[start DATA LINES]

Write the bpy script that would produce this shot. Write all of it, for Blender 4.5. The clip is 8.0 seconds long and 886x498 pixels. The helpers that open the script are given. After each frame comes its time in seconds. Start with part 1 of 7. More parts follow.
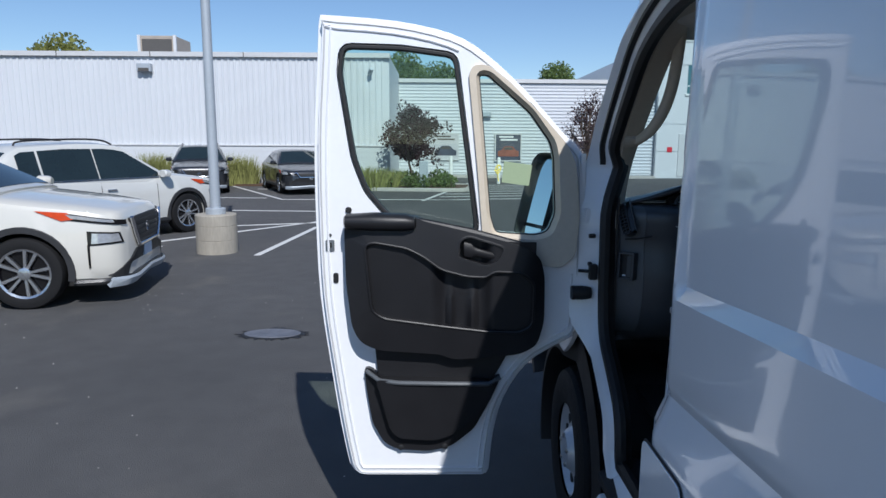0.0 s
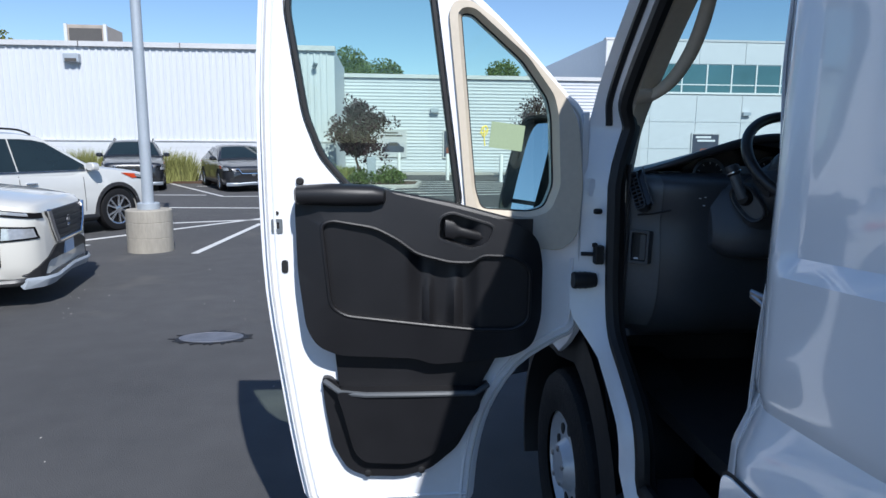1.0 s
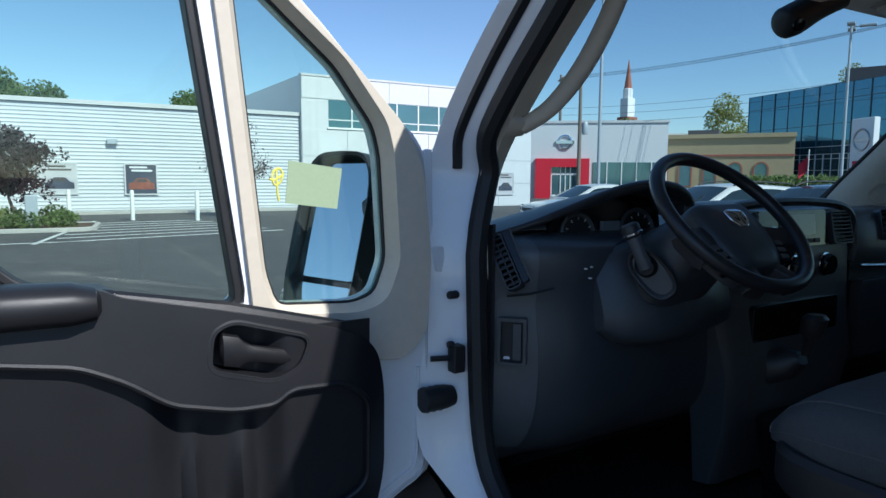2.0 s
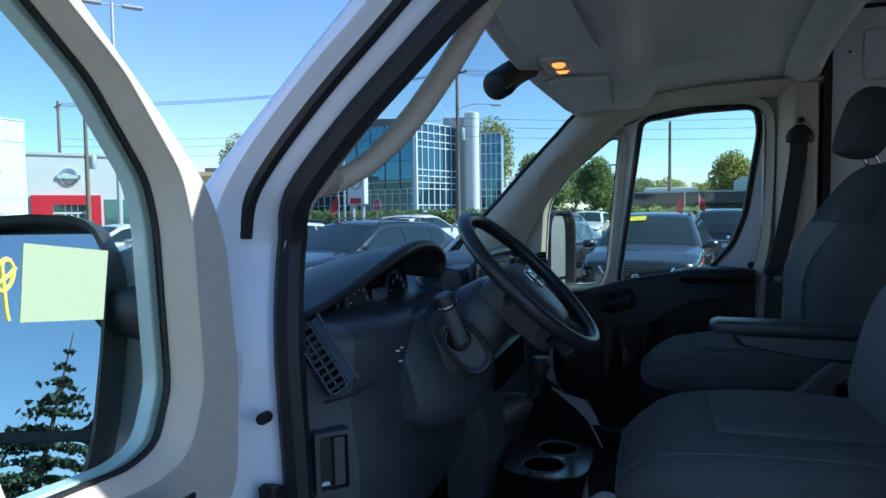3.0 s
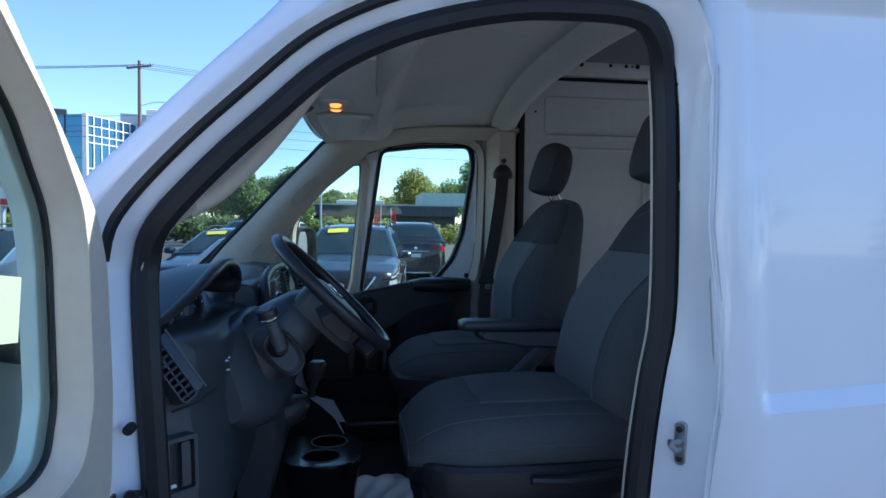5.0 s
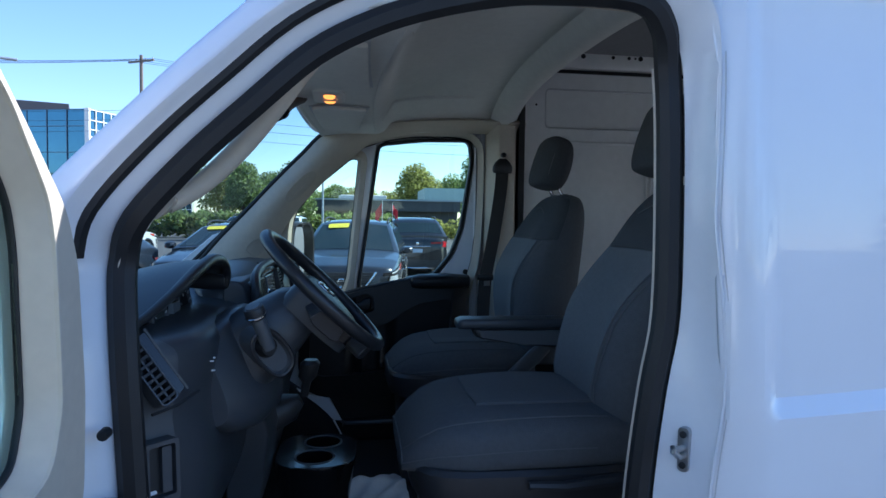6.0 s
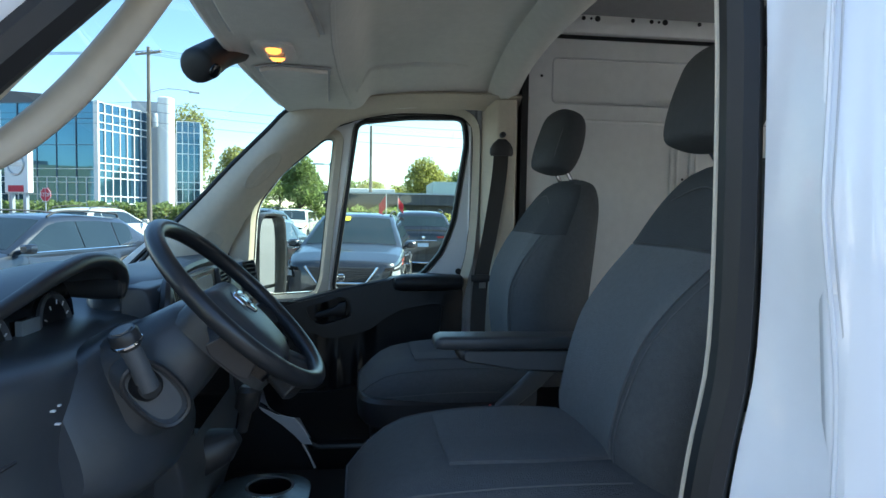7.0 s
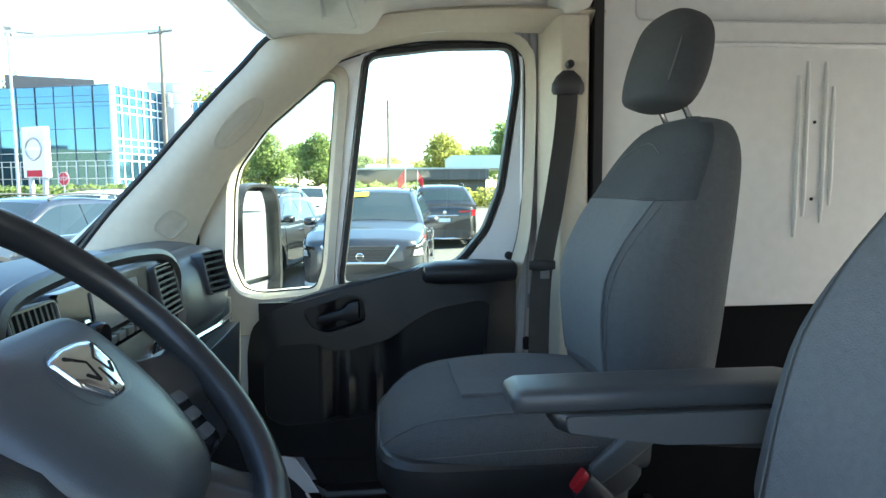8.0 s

[end DATA LINES]
[start DATA LINES]

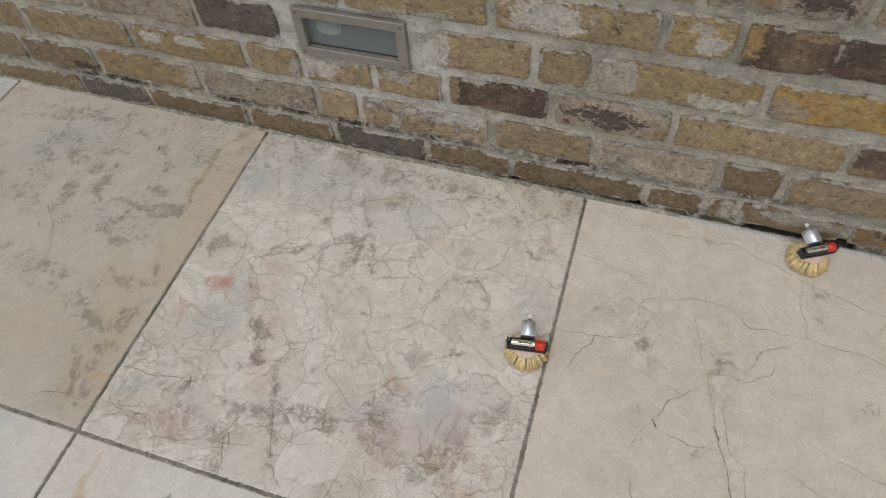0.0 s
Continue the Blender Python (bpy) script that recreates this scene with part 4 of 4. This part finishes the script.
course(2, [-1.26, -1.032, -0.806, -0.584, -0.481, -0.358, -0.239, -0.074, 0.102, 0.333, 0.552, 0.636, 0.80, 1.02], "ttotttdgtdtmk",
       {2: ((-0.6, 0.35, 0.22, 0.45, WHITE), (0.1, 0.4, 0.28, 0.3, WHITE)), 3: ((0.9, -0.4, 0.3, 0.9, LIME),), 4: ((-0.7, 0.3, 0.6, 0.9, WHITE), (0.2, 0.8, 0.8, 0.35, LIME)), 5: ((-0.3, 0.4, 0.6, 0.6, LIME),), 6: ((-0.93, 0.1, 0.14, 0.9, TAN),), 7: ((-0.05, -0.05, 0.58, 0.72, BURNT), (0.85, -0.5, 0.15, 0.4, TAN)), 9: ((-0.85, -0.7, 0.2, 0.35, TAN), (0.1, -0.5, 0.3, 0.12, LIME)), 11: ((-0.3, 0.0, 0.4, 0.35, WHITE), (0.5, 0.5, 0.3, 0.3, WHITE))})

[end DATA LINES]
[start DATA LINES]

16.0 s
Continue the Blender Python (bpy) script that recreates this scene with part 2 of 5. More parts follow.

[end DATA LINES]

→ THE PROBLEM
Gather each line of the listing that holds the string "script".

→ WRITTEN ANSWER
Write the bpy script that would produce this shot. Write all of it, for Blender 4.5. The clip is 8.0 seconds long and 886x498 pixels. The helpers that open the script are given. After each frame comes its time in seconds. Start with part 1 of 7. More parts follow.
Continue the Blender Python (bpy) script that recreates this scene with part 4 of 4. This part finishes the script.
Continue the Blender Python (bpy) script that recreates this scene with part 2 of 5. More parts follow.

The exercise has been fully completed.